Institute of Culinary Education
- Former name: Peter Kump's New York Cooking School
- Type: Private for-profit culinary school
- Established: 1975 (51 years ago)
- President: Rick Smilow
- Location: New York, New York, U.S. 40°42′45.09″N 74°0′55.15″W﻿ / ﻿40.7125250°N 74.0153194°W
- Campus: Urban;
- Website: ice.edu

= Institute of Culinary Education =

Culinary college

The Institute of Culinary Education (ICE) is a private for-profit culinary school with locations in New York City and Los Angeles, accredited by the Accrediting Commission of Career Schools and Colleges (ACCSC). It offers career training, diploma and associate degree programs in the culinary arts both in person and online. Fields of study include culinary arts, pastry and baking arts, plant-based culinary arts, restaurant and culinary management and hospitality management. The school also runs one of the largest hands-on recreational cooking, baking and beverage programs in the United States.

==History==
=== Early history ===
ICE traces its roots to 1975, when Peter Kump opened Peter Kump's New York Cooking School in his Upper West Side apartment, creating one of the first culinary schools in New York City. Kump's philosophy was to concentrate on teaching cooking techniques and flavor development at a time when most other cooking schools were only teaching recipes. In 1979, the school was relocated from his apartment to 307 East 92nd Street. In 1983, Kump inaugurated a professional program to train aspiring chefs. A number of his former teachers, including James Beard, Simone Beck, Marcella Hazan and Diana Kennedy taught classes. Other notable chefs, including Julia Child, James Peterson, David Bouley, and Jacques Pépin, were frequent guest instructors.

When Kump died in 1995, the school was acquired by Rick Smilow, an entrepreneur with an interest in education and the culinary arts. The school programs expanded and it moved to a new location in the Flatiron neighborhood of the Manhattan borough of New York City. It expanded in this location twice, once in 1999 and again in 2004, growing to 45,000 square feet over seven floors.

In 2001, the school's name was changed to the Institute of Culinary Education.

=== Since 2015 ===
In 2015, the school relocated to a 74,000-square-foot facility in Battery Park City that includes such amenities as the nation's first education-focused bean-to-bar chocolate lab, a hydroponic herb and vegetable garden, a culinary technology lab, and a mixology bar. It expanded in 2018 and opened a second campus in Pasadena, California. In 2019, the school began offering plant-based nutrition-focused culinary education at both campuses which was previously offered through the Natural Gourmet Institute.

In 2020, the Institute of Culinary Education acquired the International Culinary Center (ICC), a private, for-profit culinary school headquartered in New York City.
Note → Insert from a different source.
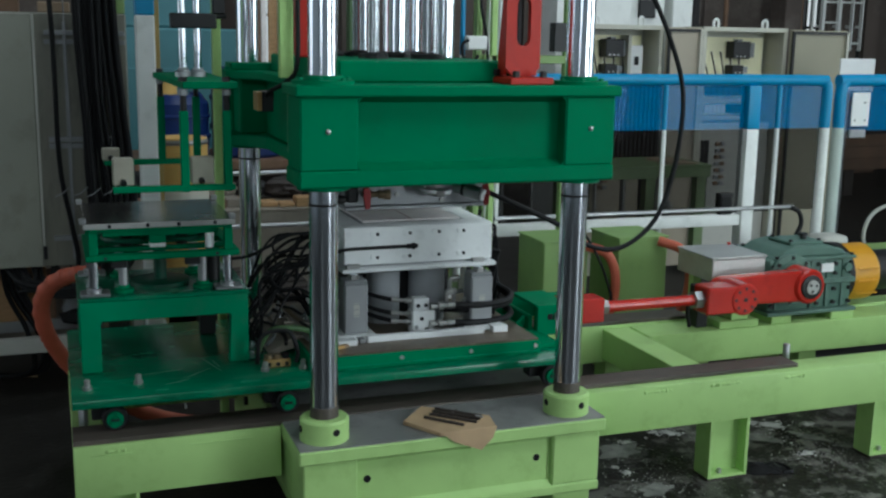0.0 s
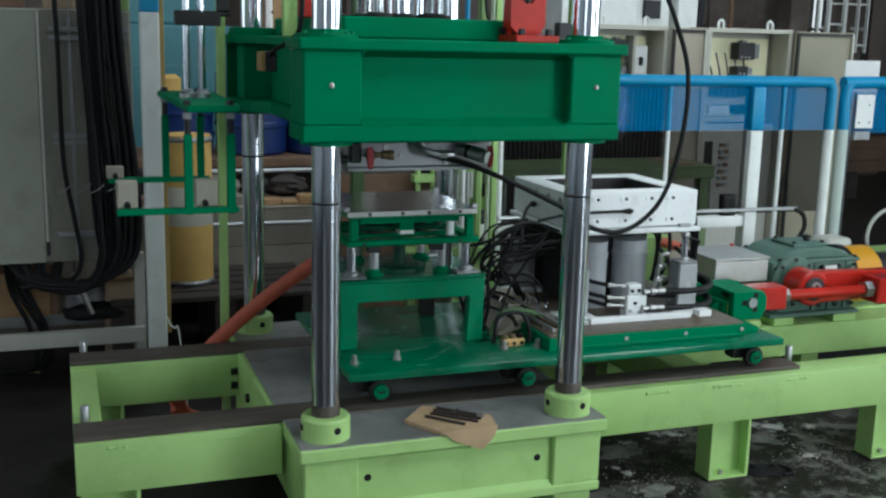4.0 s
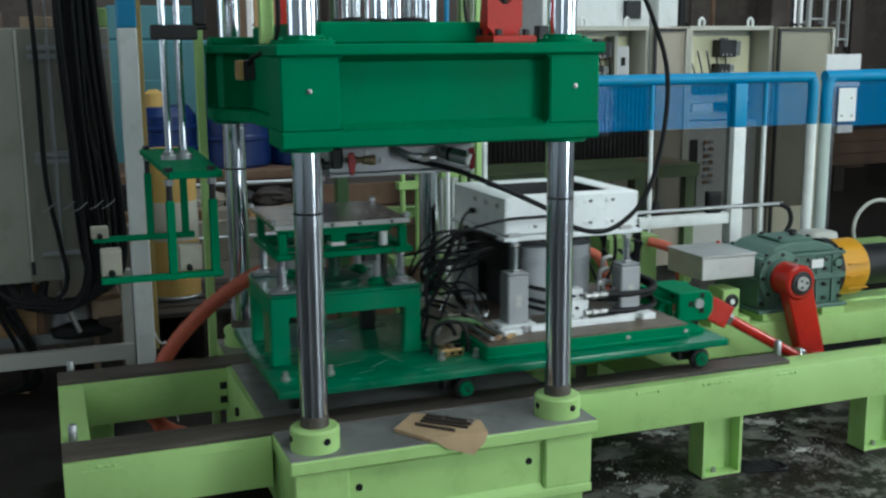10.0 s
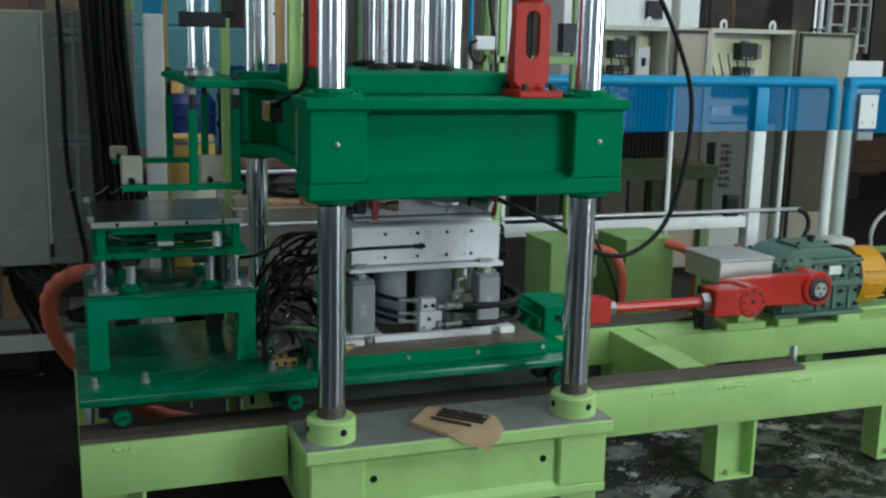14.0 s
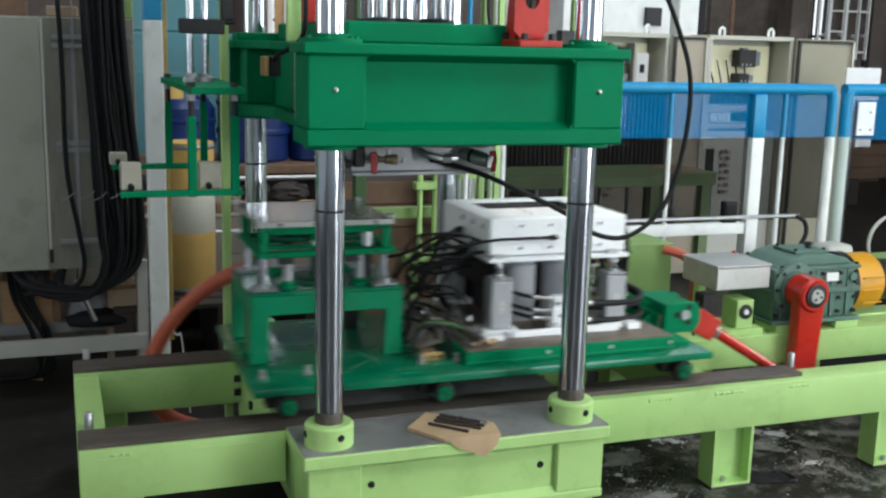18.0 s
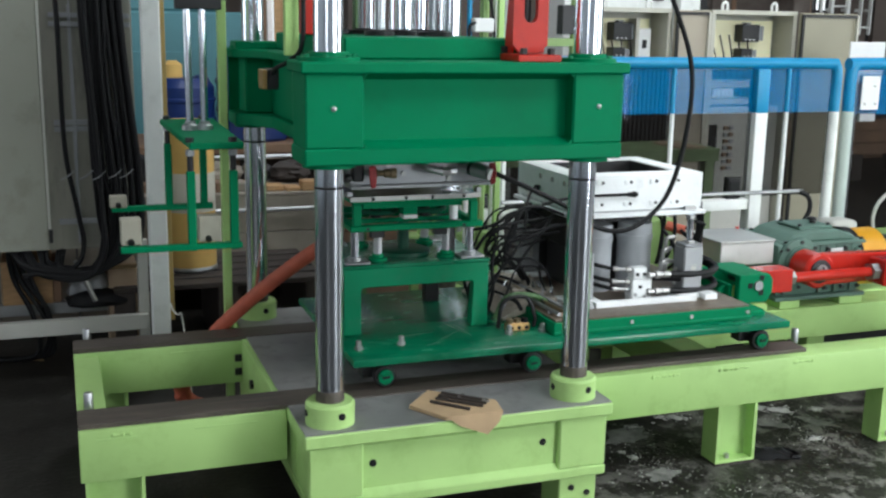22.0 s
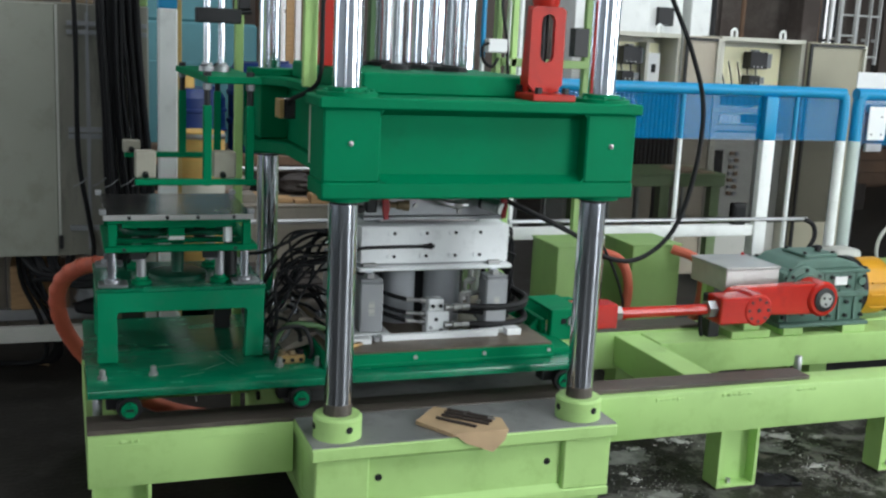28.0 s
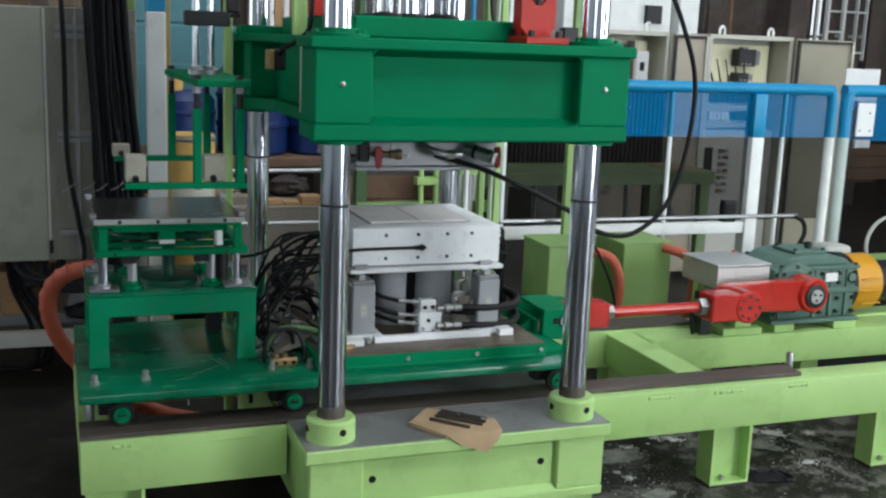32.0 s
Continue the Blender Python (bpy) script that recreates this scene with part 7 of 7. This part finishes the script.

ICC was founded as The French Culinary Institute by Dorothy Cann Hamilton in 1984.

In 2021, the Institute of Culinary Education launched an online diploma program in culinary arts. The same year, it launched a college-level associate degree program at its Los Angeles campus.

==Academics==
The Institute of Culinary Education offers both in-person and online culinary programs at its campuses in New York City and Los Angeles. Programs include culinary arts, pastry and baking, plant-based culinary arts, restaurant and culinary management and hospitality management. It also provides continuing education and professional development courses in bread baking, cake decorating, and sommelier training. It also offers associate degree programs at its California campus in various culinary fields.

==Facilities and faculty==
The Institute of Culinary Education has campuses in both New York City and Los Angeles. In New York City, ICE operates out of a 74,000-square-foot facility in Brookfield Place at 225 Liberty Street, across from the World Trade Center that includes ten teaching kitchens, a demonstration kitchen, three traditional classrooms and various amenities. In Los Angeles, its campus is 38,000 square feet with teaching kitchens, academic classrooms, and a learning resource center.

The faculty at Institute of Culinary Education includes chefs trained internationally and have included Barry Tonkinson, Herve Malivert, Michael Laiskonis, Penny Stankiewicz, and Rick Camac.

== Notable graduates ==
Notable graduates include Meredith Hayden.